Data Science and Machine Learning Essentials – Module1- Classification, Regression, Clustering and Recommendation

by Fuyang

Classification and Regression

  • Classification and regression use data with known values to train a machine learning model so that it can identify unknown values for other data entities with similar attributes.
  • Classification is used to identify Boolean (True/False) values. Regression is used to identify real numeric values. So a question like “In this a chair?” is a classification problem, while “How much does this person earn?” is a regression problem.
  • Both classification and regression are examples of supervised learning, in which a machine learning model is trained using a set of existing, known data values. The basic principle is as follows:
  1. Define data entities based on a collection (or vector) of numeric variables (which we call features) and a single predictable value (which we call a label). In classification, the label has a value of -1 for False and +1 for True.
  2. Assemble a training set of data that contains many entities with known feature and label values – we call the set of feature values x and the label value y.
  3. Use the training set and a classification or regression algorithm to train a machine learning model to determine a function (which we call f) that operates on x to produce y.
  4. The trained model can now use the function f(x)=y to calculate the label (y) for new entities based on their feature values (x). In classification, if y is positive, the label is True; if y is negative, the label is False. The function can be visualized as a line on a chart, showing the predicted y value for a given value. The predicted values should be close to the actual known values for the training set, as shown in figure 1 below.
  5. You can evaluate the model by applying it to a set of test data with known label (y) values. The accuracy of the model can be validated by comparing the value calculated by f(x) with the known value for y, as shown in figure 2.

Figure 1: A trained model


Figure 2: A validated model

  • In a supervised learning model, the goal is to produce a function that accurately calculates the known label values for the training set, but which is also generalized enough to predict accurately for known values in a test set (and for unknown values in production data). Functions that only work accurately with the training data are referred to as “over-fitted”, and functions that are too general and don’t match the training data closely enough are referred to as “under-fitted”. In general, the best functions are ones that are complex enough to accurately reflect the overall trend of the training data, but which are simple enough to calculate accurate values for unknown labels.

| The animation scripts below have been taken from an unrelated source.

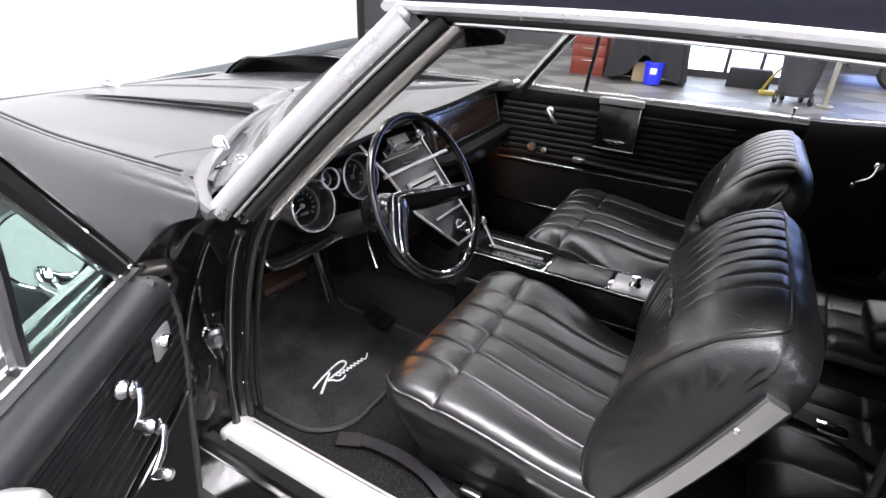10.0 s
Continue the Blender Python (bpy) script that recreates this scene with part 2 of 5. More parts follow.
def spline(pts, n):
    """n + 1 points on a smooth curve through pts."""
    P = [Vector(p) for p in pts]
    out = []
    for i in range(n + 1):
        u = i / n * (len(P) - 1)
        k = min(int(u), len(P) - 2)
        f = u - k
        a, b, c, d = P[max(k - 1, 0)], P[k], P[k + 1], P[min(k + 2, len(P) - 1)]
        out.append(0.5 * ((2 * b) + (c - a) * f + (2 * a - 5 * b + 4 * c - d) * f * f + (3 * b - a - 3 * c + d) * f ** 3))
    return out


def sweep(path, section, up=(0, 0, 1), closed=True, caps=True, scale=None):
    """A cross-section [(side, up)] carried along a path; side is to the right of the way."""
    bm = bmesh.new()
    P = [Vector(p) for p in path]
    rings = []
    for i, p in enumerate(P):
        t = (P[min(i + 1, len(P) - 1)] - P[max(i - 1, 0)]).normalized()
        s = t.cross(Vector(up)).normalized()
        u = s.cross(t)
        k = scale(i / (len(P) - 1)) if scale else 1
        rings.append([bm.verts.new(p + k * (a * s + b * u)) for a, b in section])
    m = len(section)
    for A, B in zip(rings, rings[1:]):
        for j in range(m if closed else m - 1):
            bm.faces.new((A[j], A[(j + 1) % m], B[(j + 1) % m], B[j]))
    if closed and caps:
        bm.faces.new(rings[0])
        bm.faces.new(rings[-1])
    return bm


def circle(r, n=10, squash=1.0):
    return [(r * math.cos(2 * math.pi * i / n), squash * r * math.sin(2 * math.pi * i / n)) for i in range(n)]


def rect(a, b, r=0.0):
    """A rectangle a wide and b high round the path, its corners cut by r."""
    a, b = a / 2, b / 2
    if not r:
        return [(-a, -b), (a, -b), (a, b), (-a, b)]
    return [(-a + r, -b), (a - r, -b), (a, -b + r), (a, b - r), (a - r, b), (-a + r, b), (-a, b - r), (-a, -b + r)]


def tube(path, r, n=10, up=(0, 0, 1), scale=None):
    return sweep(path, circle(r, n), up, scale=scale)


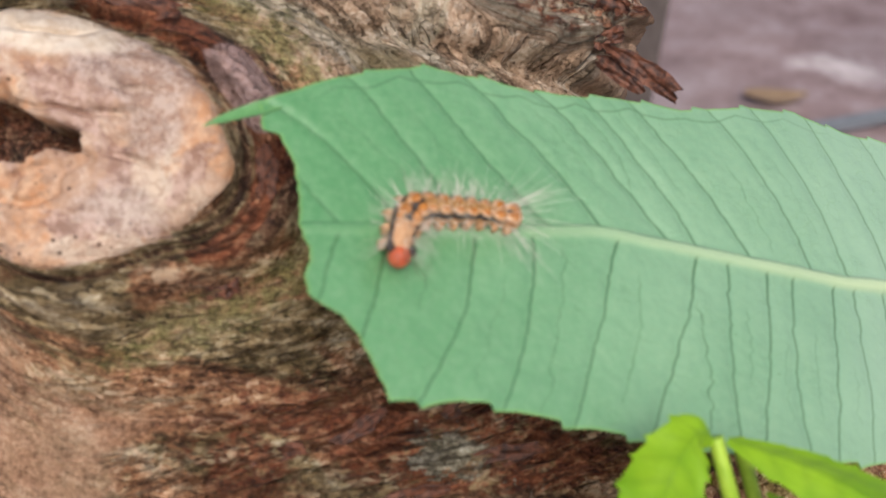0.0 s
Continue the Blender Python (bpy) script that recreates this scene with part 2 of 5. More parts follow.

Figure 3: An over-fitted model


Figure 4: An under-fitted model


  • Clustering is an unsupervised learning technique in which machine learning is used to group (or cluster) data entities based on similar features.
  • It is difficult to evaluate clustering models, because there is no training set with known values that you can use to train the model and compare its results.


  • Recommender systems are machine learning solutions that match individuals to items based on the preferences of other similar individuals, or other similar items that the individual is already known to like.
  • Recommendation is one of the most commonly used forms of machine learning.